§ **Your objective**: How many lines in this material include the string "that"? Answer with the number and nothing further.

-- START Data --

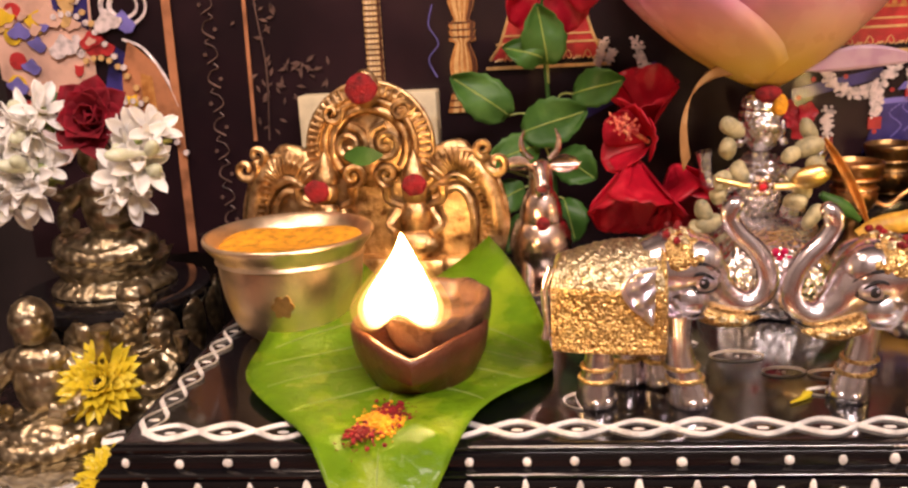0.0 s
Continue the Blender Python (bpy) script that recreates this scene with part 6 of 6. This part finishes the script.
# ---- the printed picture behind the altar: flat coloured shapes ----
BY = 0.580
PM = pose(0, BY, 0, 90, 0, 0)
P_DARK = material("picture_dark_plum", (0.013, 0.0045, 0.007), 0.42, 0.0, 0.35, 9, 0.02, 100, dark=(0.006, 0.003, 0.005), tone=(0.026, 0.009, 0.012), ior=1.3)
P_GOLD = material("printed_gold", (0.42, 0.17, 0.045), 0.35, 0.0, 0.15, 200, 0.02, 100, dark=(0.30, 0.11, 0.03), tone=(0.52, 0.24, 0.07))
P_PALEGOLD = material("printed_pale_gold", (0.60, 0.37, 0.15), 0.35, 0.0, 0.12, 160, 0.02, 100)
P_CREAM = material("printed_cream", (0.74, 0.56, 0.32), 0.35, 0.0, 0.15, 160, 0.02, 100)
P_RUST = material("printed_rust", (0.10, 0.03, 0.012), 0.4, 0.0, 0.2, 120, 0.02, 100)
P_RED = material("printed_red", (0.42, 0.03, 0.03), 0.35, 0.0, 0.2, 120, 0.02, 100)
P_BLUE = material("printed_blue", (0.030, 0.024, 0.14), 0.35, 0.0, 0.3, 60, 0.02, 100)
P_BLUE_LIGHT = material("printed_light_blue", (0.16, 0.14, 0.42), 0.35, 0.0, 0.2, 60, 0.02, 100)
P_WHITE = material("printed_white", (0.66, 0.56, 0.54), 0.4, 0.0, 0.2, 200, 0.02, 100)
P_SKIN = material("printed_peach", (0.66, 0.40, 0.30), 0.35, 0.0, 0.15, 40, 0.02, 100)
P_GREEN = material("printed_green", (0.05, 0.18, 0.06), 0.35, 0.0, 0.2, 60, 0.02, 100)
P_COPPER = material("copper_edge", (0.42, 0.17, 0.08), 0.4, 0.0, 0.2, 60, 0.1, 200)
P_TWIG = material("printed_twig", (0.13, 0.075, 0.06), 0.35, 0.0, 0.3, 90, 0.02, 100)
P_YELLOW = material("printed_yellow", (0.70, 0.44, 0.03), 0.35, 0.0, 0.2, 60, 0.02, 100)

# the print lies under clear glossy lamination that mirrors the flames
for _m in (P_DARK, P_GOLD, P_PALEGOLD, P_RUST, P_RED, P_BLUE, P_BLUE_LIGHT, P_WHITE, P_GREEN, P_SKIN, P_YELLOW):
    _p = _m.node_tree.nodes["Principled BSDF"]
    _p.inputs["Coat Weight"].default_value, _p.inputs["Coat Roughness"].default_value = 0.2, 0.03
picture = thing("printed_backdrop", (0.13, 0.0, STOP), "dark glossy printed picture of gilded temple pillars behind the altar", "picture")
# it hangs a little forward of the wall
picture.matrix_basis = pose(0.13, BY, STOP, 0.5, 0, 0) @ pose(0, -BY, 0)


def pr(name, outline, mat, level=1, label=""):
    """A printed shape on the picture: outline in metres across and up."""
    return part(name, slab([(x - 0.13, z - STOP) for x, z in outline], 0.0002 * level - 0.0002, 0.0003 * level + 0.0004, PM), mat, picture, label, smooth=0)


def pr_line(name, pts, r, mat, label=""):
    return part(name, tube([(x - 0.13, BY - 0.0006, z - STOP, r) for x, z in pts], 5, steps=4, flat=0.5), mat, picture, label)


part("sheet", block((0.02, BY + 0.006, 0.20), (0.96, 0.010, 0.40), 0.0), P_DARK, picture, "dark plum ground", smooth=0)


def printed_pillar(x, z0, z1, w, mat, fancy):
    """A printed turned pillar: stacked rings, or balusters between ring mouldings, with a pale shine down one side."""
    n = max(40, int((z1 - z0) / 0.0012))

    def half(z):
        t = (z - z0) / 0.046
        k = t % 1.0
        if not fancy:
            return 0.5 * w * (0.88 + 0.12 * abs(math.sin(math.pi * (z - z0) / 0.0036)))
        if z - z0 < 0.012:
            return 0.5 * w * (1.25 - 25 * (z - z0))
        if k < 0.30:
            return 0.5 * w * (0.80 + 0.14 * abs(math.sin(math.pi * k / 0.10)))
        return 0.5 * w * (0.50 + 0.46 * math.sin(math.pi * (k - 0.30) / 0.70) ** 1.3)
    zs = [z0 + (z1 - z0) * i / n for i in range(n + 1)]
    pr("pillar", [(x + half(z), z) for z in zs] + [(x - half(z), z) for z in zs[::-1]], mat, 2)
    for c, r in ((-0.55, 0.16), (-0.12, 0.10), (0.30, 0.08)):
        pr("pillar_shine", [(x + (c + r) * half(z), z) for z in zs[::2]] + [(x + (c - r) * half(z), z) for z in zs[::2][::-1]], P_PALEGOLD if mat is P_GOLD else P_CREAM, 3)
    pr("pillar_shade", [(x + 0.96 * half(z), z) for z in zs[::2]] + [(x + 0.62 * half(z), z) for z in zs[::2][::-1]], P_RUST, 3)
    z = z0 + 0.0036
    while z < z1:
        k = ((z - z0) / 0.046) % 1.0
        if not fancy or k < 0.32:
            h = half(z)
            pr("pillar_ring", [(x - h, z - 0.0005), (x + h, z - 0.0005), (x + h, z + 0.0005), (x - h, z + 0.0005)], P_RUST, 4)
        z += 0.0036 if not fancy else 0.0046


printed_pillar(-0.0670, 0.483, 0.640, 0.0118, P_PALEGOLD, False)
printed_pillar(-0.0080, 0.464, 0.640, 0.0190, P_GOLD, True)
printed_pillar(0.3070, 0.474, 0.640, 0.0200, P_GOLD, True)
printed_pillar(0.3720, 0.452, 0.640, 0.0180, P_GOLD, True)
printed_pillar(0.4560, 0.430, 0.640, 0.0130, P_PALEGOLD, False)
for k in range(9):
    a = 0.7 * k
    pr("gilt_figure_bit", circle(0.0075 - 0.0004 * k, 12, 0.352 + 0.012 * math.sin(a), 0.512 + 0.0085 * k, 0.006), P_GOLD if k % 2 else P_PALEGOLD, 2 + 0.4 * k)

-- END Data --

§ **Result**: 2